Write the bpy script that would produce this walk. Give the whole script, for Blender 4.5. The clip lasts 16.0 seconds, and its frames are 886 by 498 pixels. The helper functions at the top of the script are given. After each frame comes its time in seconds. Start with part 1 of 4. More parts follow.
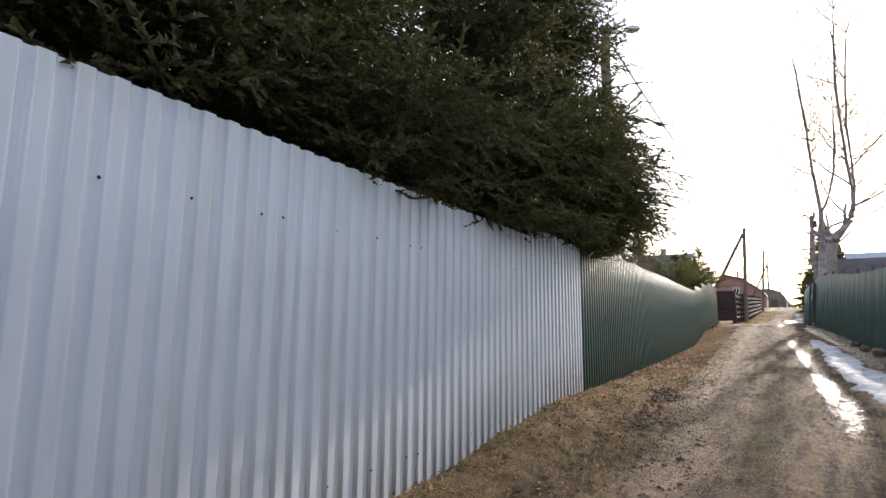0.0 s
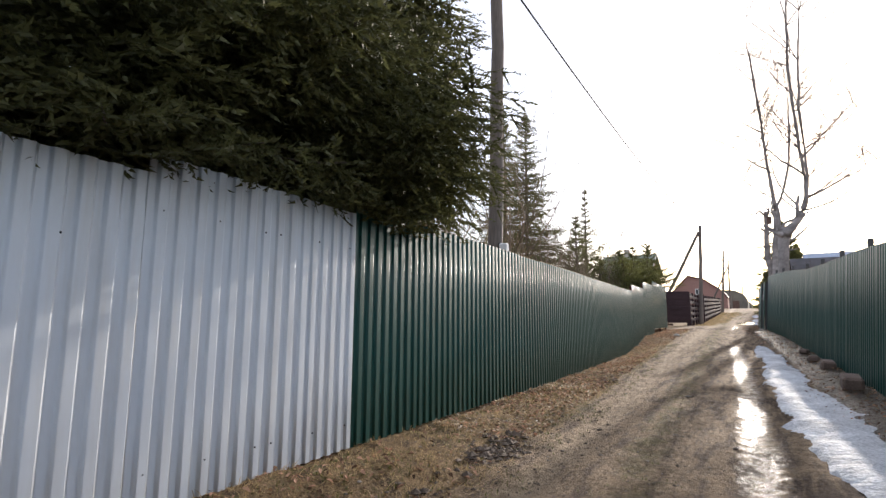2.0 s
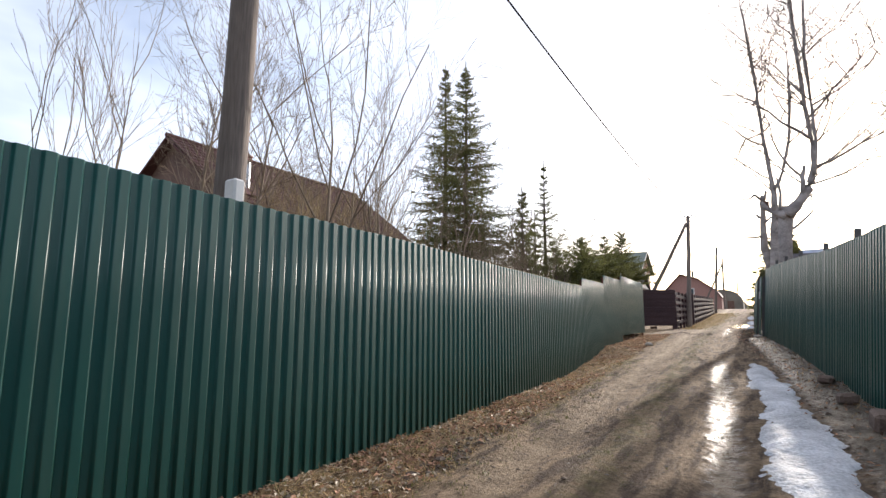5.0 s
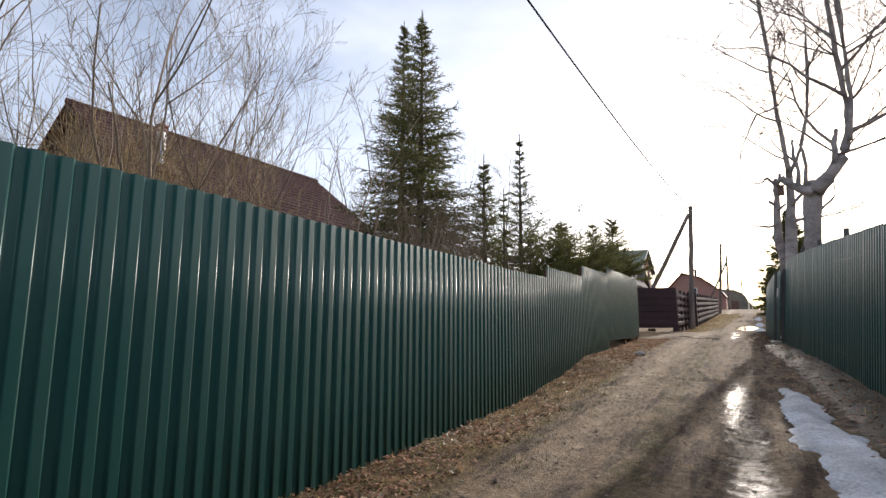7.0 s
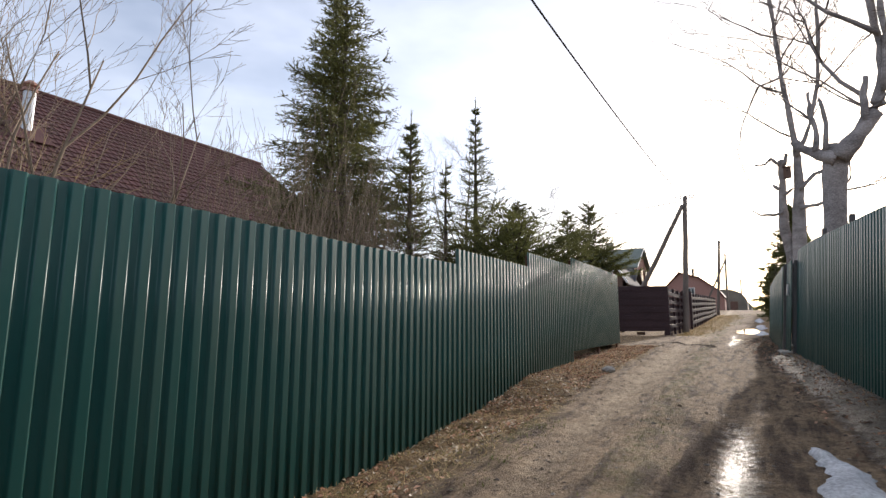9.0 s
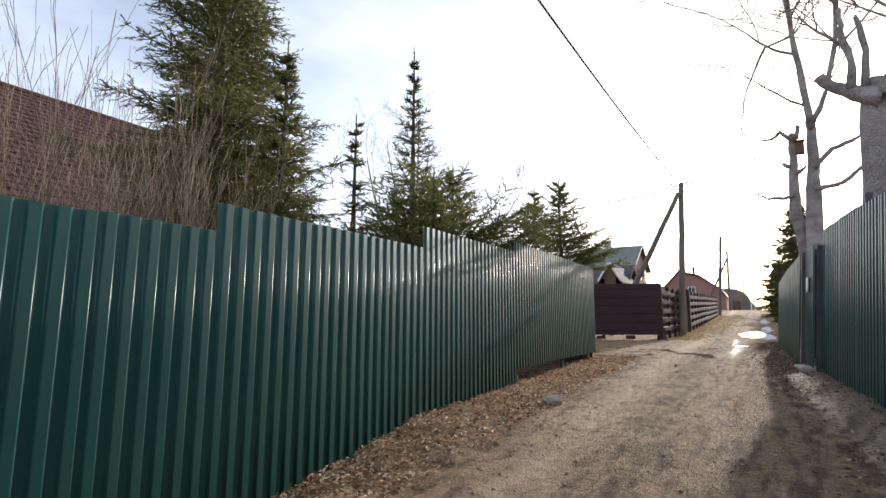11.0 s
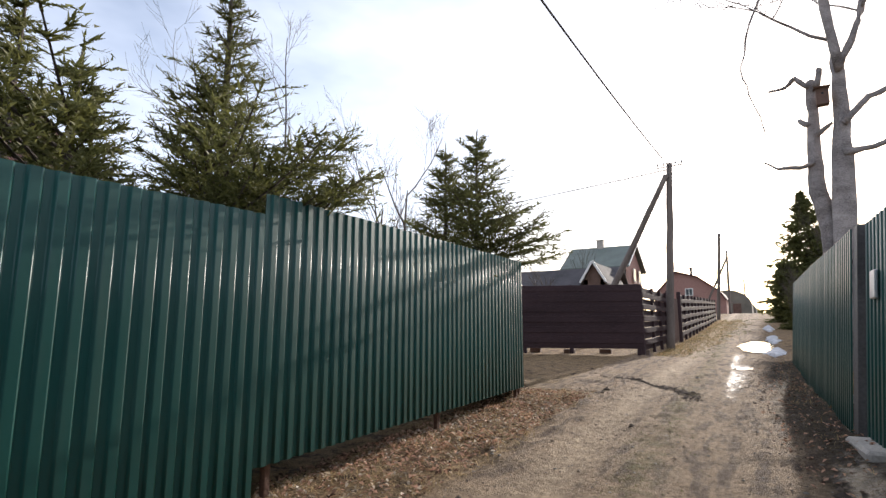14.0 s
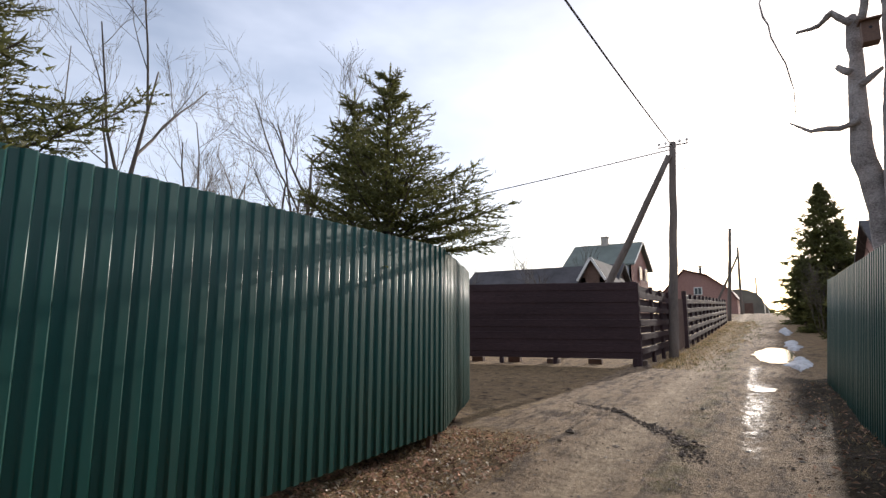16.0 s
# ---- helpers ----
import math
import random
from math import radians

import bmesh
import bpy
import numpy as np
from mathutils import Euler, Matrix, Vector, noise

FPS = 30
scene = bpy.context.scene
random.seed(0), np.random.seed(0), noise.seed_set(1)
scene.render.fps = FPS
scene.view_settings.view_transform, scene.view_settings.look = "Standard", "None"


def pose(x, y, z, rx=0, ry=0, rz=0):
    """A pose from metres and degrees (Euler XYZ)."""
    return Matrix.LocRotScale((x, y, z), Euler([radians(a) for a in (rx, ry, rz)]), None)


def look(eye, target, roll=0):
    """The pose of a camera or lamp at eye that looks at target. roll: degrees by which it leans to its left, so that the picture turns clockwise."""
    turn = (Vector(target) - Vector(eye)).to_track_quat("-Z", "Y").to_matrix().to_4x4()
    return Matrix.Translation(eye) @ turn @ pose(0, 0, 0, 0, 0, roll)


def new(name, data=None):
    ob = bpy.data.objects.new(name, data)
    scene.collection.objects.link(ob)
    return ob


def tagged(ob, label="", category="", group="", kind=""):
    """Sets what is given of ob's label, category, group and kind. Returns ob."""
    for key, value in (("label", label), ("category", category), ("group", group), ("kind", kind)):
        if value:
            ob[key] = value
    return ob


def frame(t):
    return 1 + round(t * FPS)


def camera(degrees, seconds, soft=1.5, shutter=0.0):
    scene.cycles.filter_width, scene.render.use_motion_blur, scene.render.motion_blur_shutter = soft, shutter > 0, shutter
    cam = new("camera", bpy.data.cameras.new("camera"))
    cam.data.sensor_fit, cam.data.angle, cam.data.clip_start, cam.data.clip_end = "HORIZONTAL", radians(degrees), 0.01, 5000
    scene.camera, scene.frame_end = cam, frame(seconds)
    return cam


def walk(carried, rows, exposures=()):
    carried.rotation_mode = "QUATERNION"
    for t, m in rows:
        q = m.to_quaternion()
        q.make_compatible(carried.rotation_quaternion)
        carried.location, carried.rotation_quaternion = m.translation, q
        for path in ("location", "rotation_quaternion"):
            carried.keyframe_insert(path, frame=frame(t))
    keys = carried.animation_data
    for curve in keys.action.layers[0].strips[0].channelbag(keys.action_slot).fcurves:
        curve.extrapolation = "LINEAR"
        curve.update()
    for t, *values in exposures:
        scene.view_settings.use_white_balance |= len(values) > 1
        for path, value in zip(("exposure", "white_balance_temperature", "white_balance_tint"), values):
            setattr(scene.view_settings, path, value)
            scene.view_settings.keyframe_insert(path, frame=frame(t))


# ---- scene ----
cam = camera(80.2, 16.0, soft=1.42)
METRES, EYE, TILT, LEAN, TURN = 30.6, 1.5, 0.0, 0.0, 34.3
ROWS = [
    (0.0, 0.0, 0.0, 0.0, -0.07, 7.93, -0.5),
    (0.5, 0.0221, 0.0231, 0.0007, -1.75, 7.98, -0.46),
    (1.0, 0.0444, 0.0465, 0.0003, -2.13, 8.07, -0.35),
    (1.5, 0.0658, 0.0721, 0.0016, -2.42, 8.06, -0.32),
    (2.0, 0.0858, 0.0961, 0.0037, -2.84, 8.16, -0.25),
    (2.5, 0.1043, 0.1223, 0.0049, -3.12, 8.08, -0.36),
    (3.0, 0.1228, 0.1475, 0.0068, -3.37, 8.16, -0.27),
    (3.5, 0.1413, 0.1741, 0.0081, -3.4, 8.17, -0.28),
    (4.0, 0.1589, 0.2006, 0.0086, -3.41, 8.24, -0.19),
    (6.5, 0.2417, 0.346, 0.0125, -2.87, 8.2, -0.24),
    (7.0, 0.2565, 0.3739, 0.0134, -2.94, 8.26, -0.22),
    (7.5, 0.2759, 0.4015, 0.0149, -3.06, 8.25, -0.2),
    (8.0, 0.2912, 0.4286, 0.0152, -3.03, 8.31, -0.25),
    (8.5, 0.3084, 0.4551, 0.0166, -3.13, 8.33, -0.2),
    (9.0, 0.3235, 0.4819, 0.0176, -3.03, 8.3, -0.28),
    (11.5, 0.4061, 0.6136, 0.0236, -2.79, 8.32, -0.19),
    (12.0, 0.4238, 0.6413, 0.0248, -2.96, 8.39, -0.19),
    (12.5, 0.4427, 0.6665, 0.0271, -3.49, 8.44, -0.06),
    (13.0, 0.4591, 0.6913, 0.03, -3.49, 8.51, -0.06),
    (13.5, 0.4727, 0.7141, 0.0325, -3.5, 8.57, -0.1),
    (14.0, 0.4849, 0.7398, 0.0343, -2.77, 8.54, -0.12),
    (14.5, 0.4986, 0.7634, 0.0367, -2.7, 8.55, -0.09),
    (15.0, 0.5109, 0.7879, 0.0381, -2.28, 8.53, -0.15),
    (15.5, 0.5254, 0.8116, 0.0397, -2.23, 8.49, -0.14),
    (16.0, 0.5399, 0.8365, 0.0412, -1.9, 8.44, -0.18),
]
walk(cam, [(t, pose(0, 0, EYE, TILT, LEAN, TURN) @ pose(METRES * x, METRES * y, METRES * z, 90 + pitch, roll, yaw)) for t, x, y, z, yaw, pitch, roll in ROWS],
     exposures=[(t, s, 6500, 14) for t, s in ((0, 0.48), (2.5, 0.52), (4.0, 0.65), (6.5, 0.06), (9.0, 0.12), (11.5, 0.35), (12.5, 0.38), (14.5, 0.3), (16.0, 0.0))])


# ---- world, sun, exposure ----
SUN = Vector((0.071, 0.954, 0.291)).normalized()
world = bpy.data.worlds.new("sky")
scene.world = world
world.use_nodes = True
wn, wl = world.node_tree.nodes, world.node_tree.links
bg = wn["Background"]
sky = wn.new("ShaderNodeTexSky")
sky.sky_type, sky.sun_disc = "NISHITA", False
sky.sun_elevation, sky.sun_rotation = math.asin(SUN.z), math.atan2(SUN.x, SUN.y)
sky.air_density, sky.dust_density, sky.ozone_density = 1.0, 1.7, 1.8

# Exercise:
Restate the whole of the material word for word without the pictures.

# Worked solution:
Write the bpy script that would produce this walk. Give the whole script, for Blender 4.5. The clip lasts 16.0 seconds, and its frames are 886 by 498 pixels. The helper functions at the top of the script are given. After each frame comes its time in seconds. Start with part 1 of 4. More parts follow.
0.0 s
2.0 s
5.0 s
7.0 s
9.0 s
11.0 s
14.0 s
16.0 s
# ---- helpers ----
import math
import random
from math import radians

import bmesh
import bpy
import numpy as np
from mathutils import Euler, Matrix, Vector, noise

FPS = 30
scene = bpy.context.scene
random.seed(0), np.random.seed(0), noise.seed_set(1)
scene.render.fps = FPS
scene.view_settings.view_transform, scene.view_settings.look = "Standard", "None"


def pose(x, y, z, rx=0, ry=0, rz=0):
    """A pose from metres and degrees (Euler XYZ)."""
    return Matrix.LocRotScale((x, y, z), Euler([radians(a) for a in (rx, ry, rz)]), None)


def look(eye, target, roll=0):
    """The pose of a camera or lamp at eye that looks at target. roll: degrees by which it leans to its left, so that the picture turns clockwise."""
    turn = (Vector(target) - Vector(eye)).to_track_quat("-Z", "Y").to_matrix().to_4x4()
    return Matrix.Translation(eye) @ turn @ pose(0, 0, 0, 0, 0, roll)


def new(name, data=None):
    ob = bpy.data.objects.new(name, data)
    scene.collection.objects.link(ob)
    return ob


def tagged(ob, label="", category="", group="", kind=""):
    """Sets what is given of ob's label, category, group and kind. Returns ob."""
    for key, value in (("label", label), ("category", category), ("group", group), ("kind", kind)):
        if value:
            ob[key] = value
    return ob


def frame(t):
    return 1 + round(t * FPS)


def camera(degrees, seconds, soft=1.5, shutter=0.0):
    scene.cycles.filter_width, scene.render.use_motion_blur, scene.render.motion_blur_shutter = soft, shutter > 0, shutter
    cam = new("camera", bpy.data.cameras.new("camera"))
    cam.data.sensor_fit, cam.data.angle, cam.data.clip_start, cam.data.clip_end = "HORIZONTAL", radians(degrees), 0.01, 5000
    scene.camera, scene.frame_end = cam, frame(seconds)
    return cam


def walk(carried, rows, exposures=()):
    carried.rotation_mode = "QUATERNION"
    for t, m in rows:
        q = m.to_quaternion()
        q.make_compatible(carried.rotation_quaternion)
        carried.location, carried.rotation_quaternion = m.translation, q
        for path in ("location", "rotation_quaternion"):
            carried.keyframe_insert(path, frame=frame(t))
    keys = carried.animation_data
    for curve in keys.action.layers[0].strips[0].channelbag(keys.action_slot).fcurves:
        curve.extrapolation = "LINEAR"
        curve.update()
    for t, *values in exposures:
        scene.view_settings.use_white_balance |= len(values) > 1
        for path, value in zip(("exposure", "white_balance_temperature", "white_balance_tint"), values):
            setattr(scene.view_settings, path, value)
            scene.view_settings.keyframe_insert(path, frame=frame(t))


# ---- scene ----
cam = camera(80.2, 16.0, soft=1.42)
METRES, EYE, TILT, LEAN, TURN = 30.6, 1.5, 0.0, 0.0, 34.3
ROWS = [
    (0.0, 0.0, 0.0, 0.0, -0.07, 7.93, -0.5),
    (0.5, 0.0221, 0.0231, 0.0007, -1.75, 7.98, -0.46),
    (1.0, 0.0444, 0.0465, 0.0003, -2.13, 8.07, -0.35),
    (1.5, 0.0658, 0.0721, 0.0016, -2.42, 8.06, -0.32),
    (2.0, 0.0858, 0.0961, 0.0037, -2.84, 8.16, -0.25),
    (2.5, 0.1043, 0.1223, 0.0049, -3.12, 8.08, -0.36),
    (3.0, 0.1228, 0.1475, 0.0068, -3.37, 8.16, -0.27),
    (3.5, 0.1413, 0.1741, 0.0081, -3.4, 8.17, -0.28),
    (4.0, 0.1589, 0.2006, 0.0086, -3.41, 8.24, -0.19),
    (6.5, 0.2417, 0.346, 0.0125, -2.87, 8.2, -0.24),
    (7.0, 0.2565, 0.3739, 0.0134, -2.94, 8.26, -0.22),
    (7.5, 0.2759, 0.4015, 0.0149, -3.06, 8.25, -0.2),
    (8.0, 0.2912, 0.4286, 0.0152, -3.03, 8.31, -0.25),
    (8.5, 0.3084, 0.4551, 0.0166, -3.13, 8.33, -0.2),
    (9.0, 0.3235, 0.4819, 0.0176, -3.03, 8.3, -0.28),
    (11.5, 0.4061, 0.6136, 0.0236, -2.79, 8.32, -0.19),
    (12.0, 0.4238, 0.6413, 0.0248, -2.96, 8.39, -0.19),
    (12.5, 0.4427, 0.6665, 0.0271, -3.49, 8.44, -0.06),
    (13.0, 0.4591, 0.6913, 0.03, -3.49, 8.51, -0.06),
    (13.5, 0.4727, 0.7141, 0.0325, -3.5, 8.57, -0.1),
    (14.0, 0.4849, 0.7398, 0.0343, -2.77, 8.54, -0.12),
    (14.5, 0.4986, 0.7634, 0.0367, -2.7, 8.55, -0.09),
    (15.0, 0.5109, 0.7879, 0.0381, -2.28, 8.53, -0.15),
    (15.5, 0.5254, 0.8116, 0.0397, -2.23, 8.49, -0.14),
    (16.0, 0.5399, 0.8365, 0.0412, -1.9, 8.44, -0.18),
]
walk(cam, [(t, pose(0, 0, EYE, TILT, LEAN, TURN) @ pose(METRES * x, METRES * y, METRES * z, 90 + pitch, roll, yaw)) for t, x, y, z, yaw, pitch, roll in ROWS],
     exposures=[(t, s, 6500, 14) for t, s in ((0, 0.48), (2.5, 0.52), (4.0, 0.65), (6.5, 0.06), (9.0, 0.12), (11.5, 0.35), (12.5, 0.38), (14.5, 0.3), (16.0, 0.0))])


# ---- world, sun, exposure ----
SUN = Vector((0.071, 0.954, 0.291)).normalized()
world = bpy.data.worlds.new("sky")
scene.world = world
world.use_nodes = True
wn, wl = world.node_tree.nodes, world.node_tree.links
bg = wn["Background"]
sky = wn.new("ShaderNodeTexSky")
sky.sky_type, sky.sun_disc = "NISHITA", False
sky.sun_elevation, sky.sun_rotation = math.asin(SUN.z), math.atan2(SUN.x, SUN.y)
sky.air_density, sky.dust_density, sky.ozone_density = 1.0, 1.7, 1.8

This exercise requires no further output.